[Begin Supplied data]

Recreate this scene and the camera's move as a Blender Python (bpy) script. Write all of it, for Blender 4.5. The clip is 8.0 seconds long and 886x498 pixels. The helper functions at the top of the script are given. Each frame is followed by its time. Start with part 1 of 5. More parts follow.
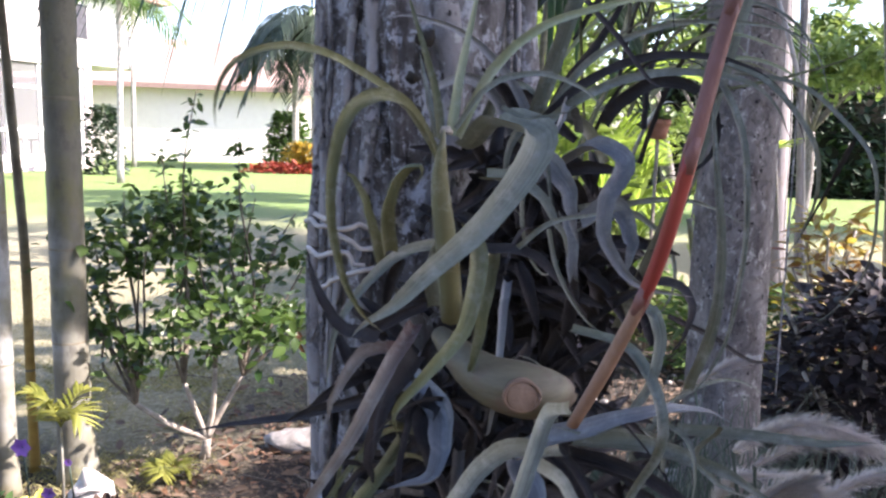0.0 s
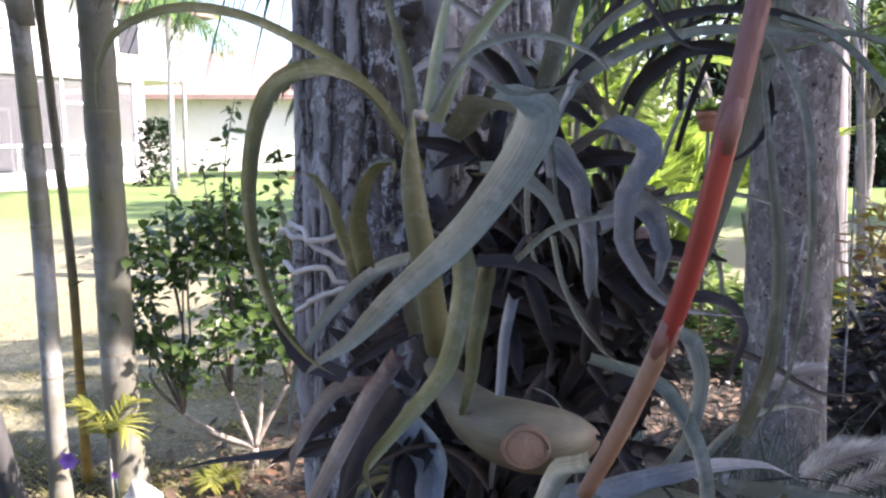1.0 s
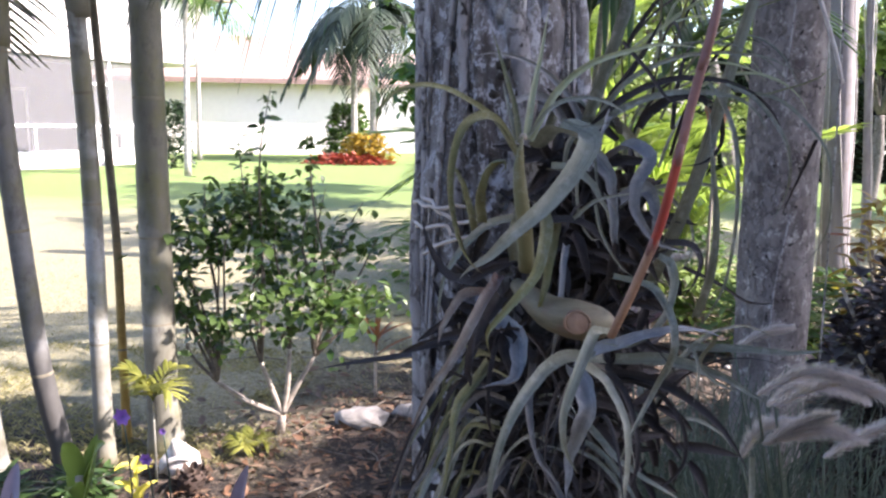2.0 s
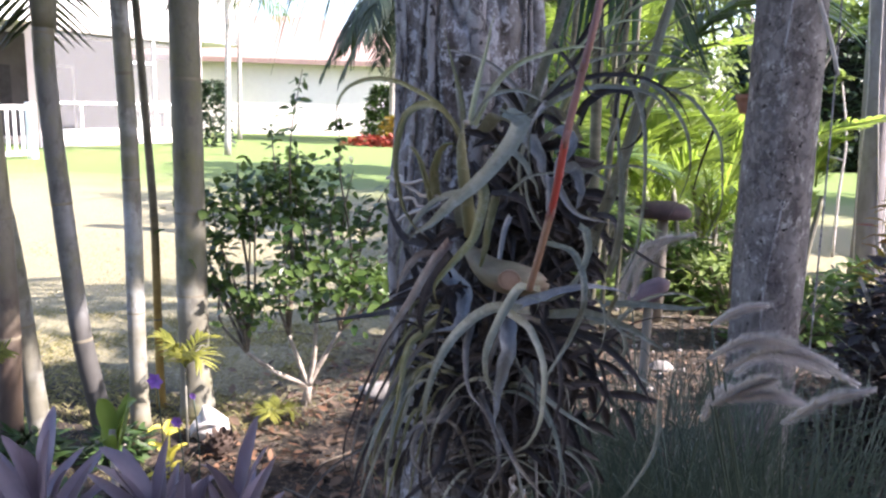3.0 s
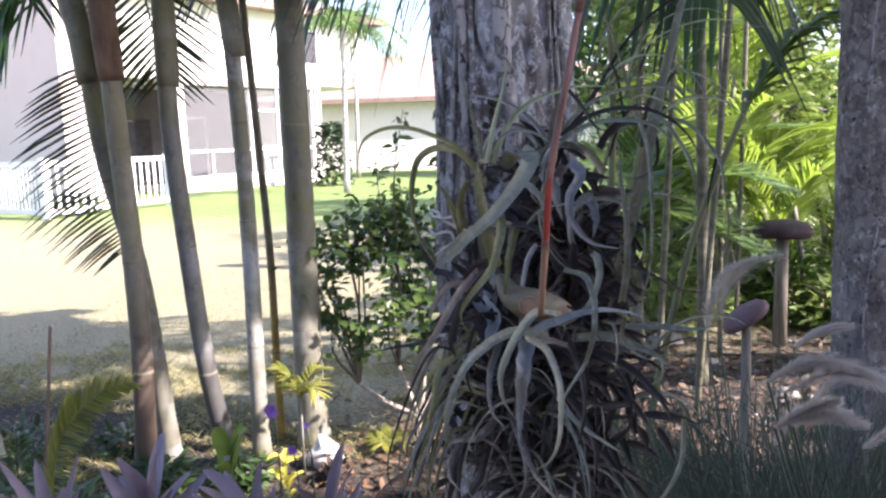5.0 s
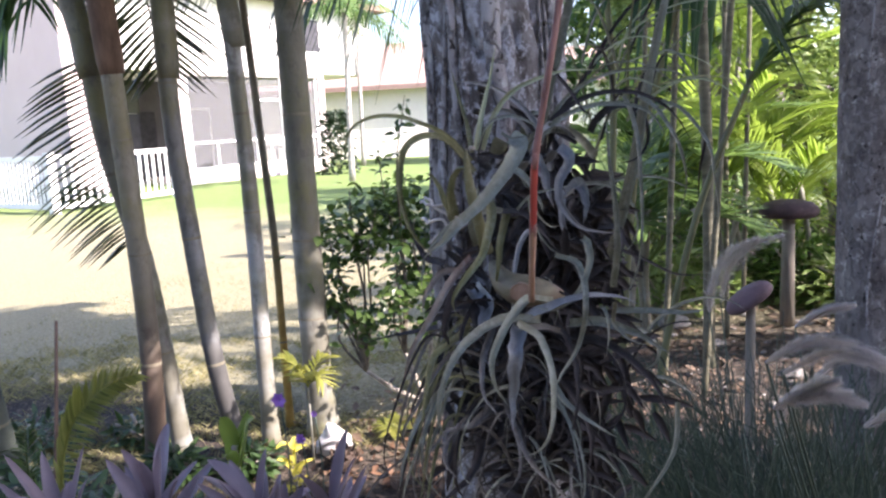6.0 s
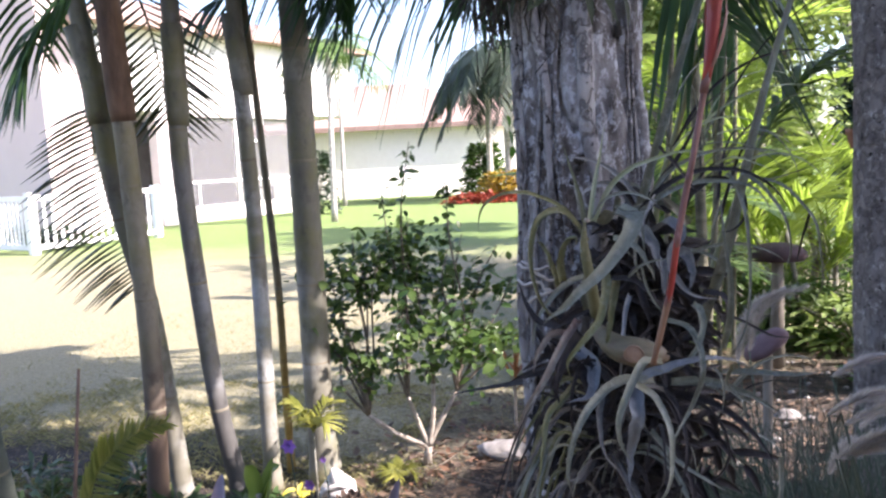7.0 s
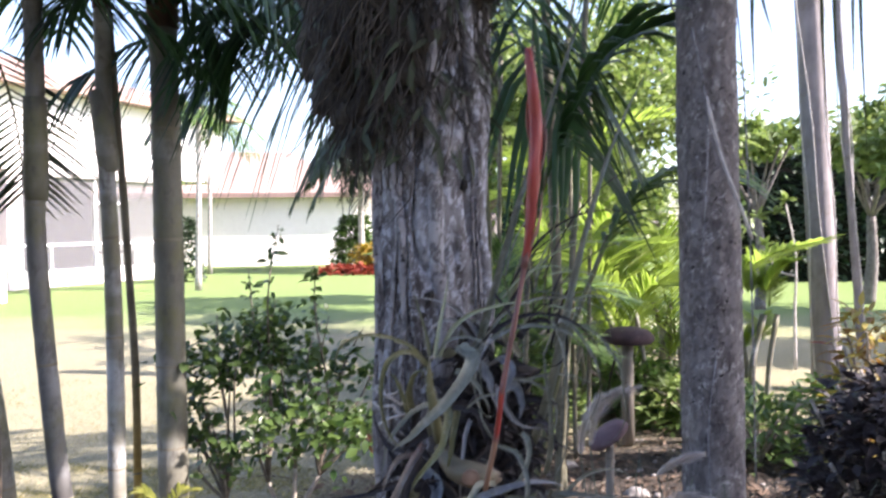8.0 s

[End Supplied data]

(Prompt)
Transcribe all the data word for word; the images stay out.

(Written answer)
Recreate this scene and the camera's move as a Blender Python (bpy) script. Write all of it, for Blender 4.5. The clip is 8.0 seconds long and 886x498 pixels. The helper functions at the top of the script are given. Each frame is followed by its time. Start with part 1 of 5. More parts follow.
0.0 s
1.0 s
2.0 s
3.0 s
5.0 s
6.0 s
7.0 s
8.0 s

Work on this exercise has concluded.